24 Aralık 2008 Çarşamba

Yakın ve Uzak



Yıllar önce en yakınımdın, sonra yıllarca hep uzak. 5 yıl kadar işte. En yakınım en uzağımda kulaklarımı çınlattın hep. Çok arattı seni gelenler de gidenler de. Senden de çalmışlar parça parça benden de birçok şeyi. Ve hatta senelerimizden de. Birbirimizi arıyorken uzak düşmüşüz, öyle ki yanlış yönlere doğru yürümüşüz. Yakınım, baya uzak düşmüşüz dönüp baktığımızda. Şimdi yine bir veda ritüeliyle ve döneceğine dair umutla tekrar uzaksın yakınım. Böyle olsa da bunca zaman sonra tekerrür eden mahrumiyeti kabullenemiyorum ben. Özlemek? Var elbette, en şiddetlisinden. Kovalıyorum günleri ve yakınlaşmıyor uzak. Yakınım uzak, uzakta yakınım. Ben onca yılın özlemini giderememiştim halbuki...

19 Aralık 2008 Cuma

geçmiş zaman

geçmişler biriktirdim hep bu yaşa kadar. her birinin geçmişini ruhuma işledim. şimdi eski sevgililerim aklıma geliyor da bir bir... geçmişlerinizmiş teker teker sizi benden ayrı koyan. geçmişlerinizden yarattığım bir geçmiş olmuş hayatımda sizden arta kalan.
hepiniz cehennemdesiniz benim gibi. görüyorum. ben de yanıyorum, sen de, o da, diğeri de, öteki de, beriki de. yanıyor herkes.
bir kişinin gözyaşı yetmiyor sönmeye, ağlıyor herkes bir gün söneriz ümidiyle.

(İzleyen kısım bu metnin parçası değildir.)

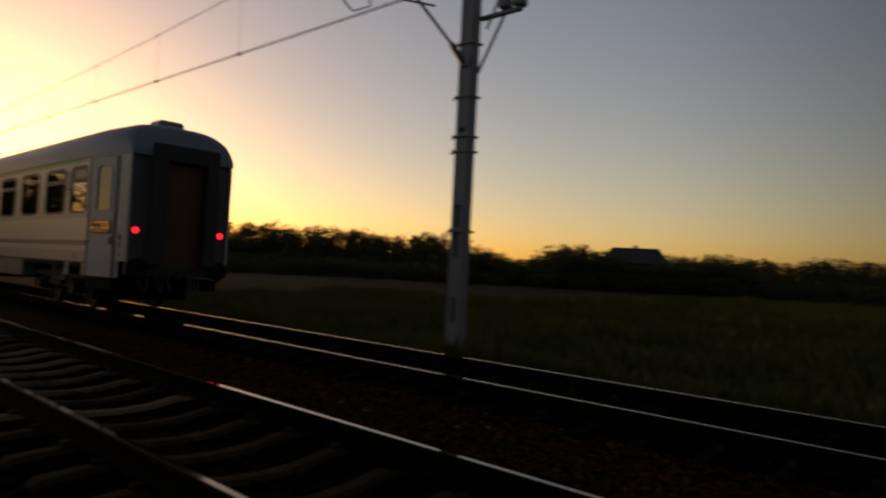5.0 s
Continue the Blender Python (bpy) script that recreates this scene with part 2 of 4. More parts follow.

nedennoktalardansonrabüyükharflebaşlamadın*
şifttuşunabasacakmecalimyok.

7 Aralık 2008 Pazar

Ağrı

Masanın bir ucunda elimde sigarayla eşlik ediyorum işte. Çok güzel muhabbetler ediliyor ve hepsine dahil oluyorum. Karşıdan da bakıyorum kendime, nasıl yalnız ve biçare bir yüz ifadesi bu? Kalabalıklar içinde hissedilen yalnızlık böyle bir şey galiba. Gülücükler saçarken içimdeki kahır dolu sesleri hiçkimsenin duymaması...
Her kahkahada içli bir yakarış seziyorum kendi sesimde. Bir yandan da bana bakan gözlerden kestirmeye çalışıyorum anlaşılıyor mu acaba diye. Sonra rahatlıyor içim, bu ironiye sadece ben tanık olduğum için. Masanın altında not defterime bunları yazdığımın farkında herkes. Yine de hiçbiri, aramıza yeni katılan arkadaşı selamlamak üzere bir süre harekete geçmiyor o an. Ve elimdeki not defterine yazdıklarımı merak edip okumaya da yeltenmiyor hiç kimse. Bir iki dakikalık bu durağan atmosferden çıkar çıkmaz kalemimi ve not defterimi çantama yerleştirirken yeni gelen arkadaşı ilk ben selamlıyorum. Sonra hepimiz oturuyoruz, bir süre sessizce. Yazarken sesli mi düşündüm diye şüpheye düştüğüm anda masanın diğer ucundaki arkadaşımla göz göze geliyoruz ve diyor ki: "Birkaç yazını okudum ve gerçekten güzel yazıyorsun. " Yanaklarımdan tüm vücuduma yayılan bir karıncalaşma hissediyorum ve boğuk bir sesle nazikçe teşekkür ediyorum. Sonra plan ve projeler yatırılıyor masaya ve kararlar alınıyor bir yandan. Beynimin içindeki inlemeler ve boğazımdaki düğümler ertelenmek üzere yerleşiyor çekmecelerimden birine. Ertelediğim birçok şeye ait yığının tepesinde yerlerini alıyorlar.
Odama geçip yüzümü yastığa gömdüğümde nefessiz duruyorum bir süre. Bu sefer ıslatmıyor gözlerim yastığımı ve herşey yerli yerinde hala. Bu ağrı hiç kesilmiyor.